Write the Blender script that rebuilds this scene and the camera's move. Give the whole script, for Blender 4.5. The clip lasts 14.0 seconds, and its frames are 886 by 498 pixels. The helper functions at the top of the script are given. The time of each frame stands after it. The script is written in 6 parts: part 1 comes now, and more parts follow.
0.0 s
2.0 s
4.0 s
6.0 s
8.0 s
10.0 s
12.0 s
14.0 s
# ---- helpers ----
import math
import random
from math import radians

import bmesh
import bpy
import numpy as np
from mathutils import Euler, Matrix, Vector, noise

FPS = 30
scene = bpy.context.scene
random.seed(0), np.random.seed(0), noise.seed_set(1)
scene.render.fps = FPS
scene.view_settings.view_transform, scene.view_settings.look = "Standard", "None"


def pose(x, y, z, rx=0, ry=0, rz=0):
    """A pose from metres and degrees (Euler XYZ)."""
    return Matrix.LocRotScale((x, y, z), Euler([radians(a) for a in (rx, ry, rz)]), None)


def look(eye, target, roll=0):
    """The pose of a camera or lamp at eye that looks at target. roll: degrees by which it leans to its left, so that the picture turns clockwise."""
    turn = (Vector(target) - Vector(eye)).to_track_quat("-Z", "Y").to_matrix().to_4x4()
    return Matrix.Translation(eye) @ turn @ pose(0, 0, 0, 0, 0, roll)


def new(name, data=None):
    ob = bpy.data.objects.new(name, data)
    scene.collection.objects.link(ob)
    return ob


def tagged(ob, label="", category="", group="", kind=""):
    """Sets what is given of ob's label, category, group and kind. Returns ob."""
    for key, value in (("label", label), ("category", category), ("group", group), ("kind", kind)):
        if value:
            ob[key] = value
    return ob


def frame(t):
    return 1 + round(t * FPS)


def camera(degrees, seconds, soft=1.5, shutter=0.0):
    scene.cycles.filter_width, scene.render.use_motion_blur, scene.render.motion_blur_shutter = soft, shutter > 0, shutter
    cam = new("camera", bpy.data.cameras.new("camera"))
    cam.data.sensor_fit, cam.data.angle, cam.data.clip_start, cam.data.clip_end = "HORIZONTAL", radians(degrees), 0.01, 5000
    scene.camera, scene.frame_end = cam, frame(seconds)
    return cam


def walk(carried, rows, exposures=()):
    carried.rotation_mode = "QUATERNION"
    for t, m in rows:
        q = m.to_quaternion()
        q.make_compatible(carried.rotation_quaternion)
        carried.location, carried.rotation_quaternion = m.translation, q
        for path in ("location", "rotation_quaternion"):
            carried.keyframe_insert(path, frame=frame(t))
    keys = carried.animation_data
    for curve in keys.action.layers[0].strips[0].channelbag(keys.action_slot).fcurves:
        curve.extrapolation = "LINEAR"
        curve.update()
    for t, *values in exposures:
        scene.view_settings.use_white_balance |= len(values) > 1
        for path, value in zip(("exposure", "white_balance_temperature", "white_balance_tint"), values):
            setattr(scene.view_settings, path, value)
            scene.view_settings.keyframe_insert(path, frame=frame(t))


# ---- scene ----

*-*-*

▶ **Instructions for the task**: Quote exactly the opening line of the material above and every line after it, up to and including the line that contains "turn = (Vector(target)".

▶ **Result**:
Write the Blender script that rebuilds this scene and the camera's move. Give the whole script, for Blender 4.5. The clip lasts 14.0 seconds, and its frames are 886 by 498 pixels. The helper functions at the top of the script are given. The time of each frame stands after it. The script is written in 6 parts: part 1 comes now, and more parts follow.
0.0 s
2.0 s
4.0 s
6.0 s
8.0 s
10.0 s
12.0 s
14.0 s
# ---- helpers ----
import math
import random
from math import radians

import bmesh
import bpy
import numpy as np
from mathutils import Euler, Matrix, Vector, noise

FPS = 30
scene = bpy.context.scene
random.seed(0), np.random.seed(0), noise.seed_set(1)
scene.render.fps = FPS
scene.view_settings.view_transform, scene.view_settings.look = "Standard", "None"


def pose(x, y, z, rx=0, ry=0, rz=0):
    """A pose from metres and degrees (Euler XYZ)."""
    return Matrix.LocRotScale((x, y, z), Euler([radians(a) for a in (rx, ry, rz)]), None)


def look(eye, target, roll=0):
    """The pose of a camera or lamp at eye that looks at target. roll: degrees by which it leans to its left, so that the picture turns clockwise."""
    turn = (Vector(target) - Vector(eye)).to_track_quat("-Z", "Y").to_matrix().to_4x4()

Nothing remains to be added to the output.